Green Book (Movie): What is it really about?

What Is Green Book Really About?

While on the surface, Green Book appears to be a heartwarming tale of an interracial friendship defying the societal norms of the 1960s, its true essence delves much deeper into the complexities of identity and belonging.

The character of Dr. Don Shirley, a world-class African American pianist, grapples with the duality of being revered on stage and discriminated against in society. It’s this nuanced portrayal of Don’s life that reveals Green Book is acutely about the loneliness that can accompany exceptional talent, especially within a prejudiced society. His journey isn’t just physical; it’s an emotional quest for self-acceptance amidst external turmoil.

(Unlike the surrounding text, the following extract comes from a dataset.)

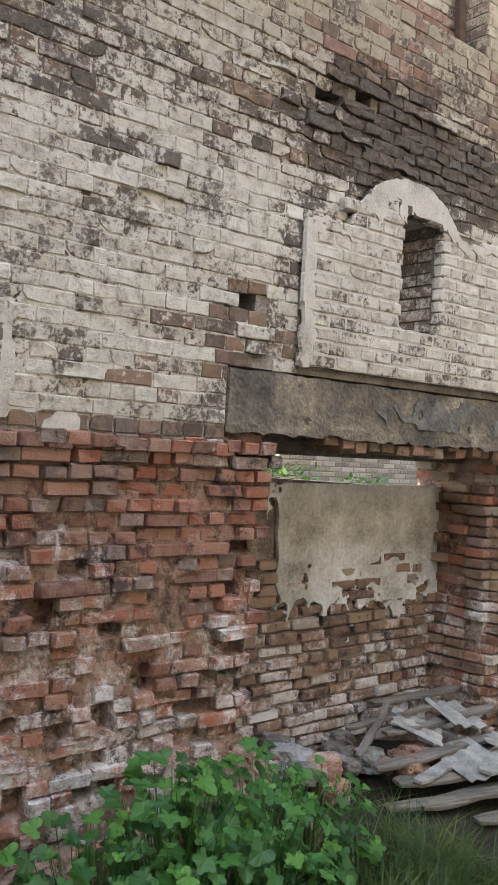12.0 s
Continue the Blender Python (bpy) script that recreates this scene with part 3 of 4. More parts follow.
# bricks on the undersides of the arches, brown, darkened in colour for shade
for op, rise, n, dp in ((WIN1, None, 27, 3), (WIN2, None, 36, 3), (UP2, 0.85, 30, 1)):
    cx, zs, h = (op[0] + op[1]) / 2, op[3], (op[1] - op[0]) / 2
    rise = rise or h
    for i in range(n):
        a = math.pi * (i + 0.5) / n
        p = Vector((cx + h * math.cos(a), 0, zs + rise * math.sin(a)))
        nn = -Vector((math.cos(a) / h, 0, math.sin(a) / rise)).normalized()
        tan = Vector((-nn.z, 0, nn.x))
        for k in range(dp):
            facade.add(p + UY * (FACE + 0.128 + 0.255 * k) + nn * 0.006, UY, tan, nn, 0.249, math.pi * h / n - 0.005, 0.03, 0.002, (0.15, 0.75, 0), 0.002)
def pointing_field(x0, x1, z0, z1, cell):
    nx, nz = int((x1 - x0) / cell), int((z1 - z0) / cell)
    vs, fs, cs, index = [], [], [], {}
    gaps = [blocked(z0 + (j + 0.5) * cell) for j in range(nz)]

    def corner(i, j):
        if (i, j) not in index:
            x, z = x0 + i * cell, z0 + j * cell
            n = noise.noise(Vector((x * 9, 3, z * 9)))
            index[i, j] = len(vs)
            vs.append((x, FACE + 0.0022 + 0.0028 * n + (0.0045 if z > 4.75 else 0), z))
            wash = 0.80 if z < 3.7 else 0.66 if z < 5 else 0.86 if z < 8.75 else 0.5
            if x < 0.8 and 2.7 < z < 4.9:
                wash = 0.64
            cs.append((wash - 0.08 + 0.35 * n, soot_at(x, z) * (0.85 - 0.8 * blob(x, z, -0.27, 4.2, 0.35, 0.45)), 0.0, 1.0))
        return index[i, j]

    for j in range(nz):
        za, zb = z0 + j * cell, z0 + (j + 1) * cell
        for i in range(nx):
            if zb > top_line(x0 + (i + 0.5) * cell) - 0.16:
                continue
            xa, xb = x0 + i * cell, x0 + (i + 1) * cell
            if any(xb > p and xa < q for p, q in gaps[j]) or any(abs((xa + xb) / 2 - hx) < hw + cell and abs((za + zb) / 2 - hz) < hh + cell for hx, hz, hw, hh in HOLES):
                continue
            fs.append((corner(i, j), corner(i + 1, j), corner(i + 1, j + 1), corner(i, j + 1)))
    me = bpy.data.meshes.new("pointing")
    me.from_pydata(vs, [], fs)
    me.shade_smooth()
    at = me.color_attributes.new("wear", "FLOAT_COLOR", "POINT")
    at.data.foreach_set("color", np.array(cs, dtype=np.float32).ravel())
    me.materials.append(MATS["painted_joint"])
    ob = new("pointing", me)
    ob.parent = wall_front
    return tagged(ob, "flush lime pointing under whitewash and soot")


pointing_field(-2.6, 5.6, 2.28, 12.3, 0.04)
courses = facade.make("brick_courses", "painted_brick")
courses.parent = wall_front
tagged(courses, "courses of whitewashed and soot-stained brick", kind="stuff")

# inner masses behind the eroded ground floor
def worn_back(x, z):
    """How far the pier's face has fallen back."""
    return 0.065 + 0.05 * noise.noise(Vector((x * 1.6, 0, z * 2.2))) + 0.05 * max(0, 1 - abs(z - 0.75) / 0.5) - 0.08 * max(0, (z - 1.75) / 0.4)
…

Tony Vallelonga, often perceived as just a brusque bouncer, embodies the unexpected capacity for growth and empathy. His Italian American identity initially comes with its own set of biases, yet his character arc is a blueprint for the introspective transformation that counters ingrained prejudices. Through Tony, Green Book subtly suggests that true character emerges not from how one begins, but from what they learn and who they become.

In their shared car rides, each stop and encounter is laced with subtle commentary on the social issues of the era, doubling as a metaphor for their inner journeys. The film’s title itself – derived from The Negro Motorist Green Book, a guide that listed safe places for African Americans to stay during segregation – hints at the navigating through unwelcoming territories, both in the external world and within one’s soul.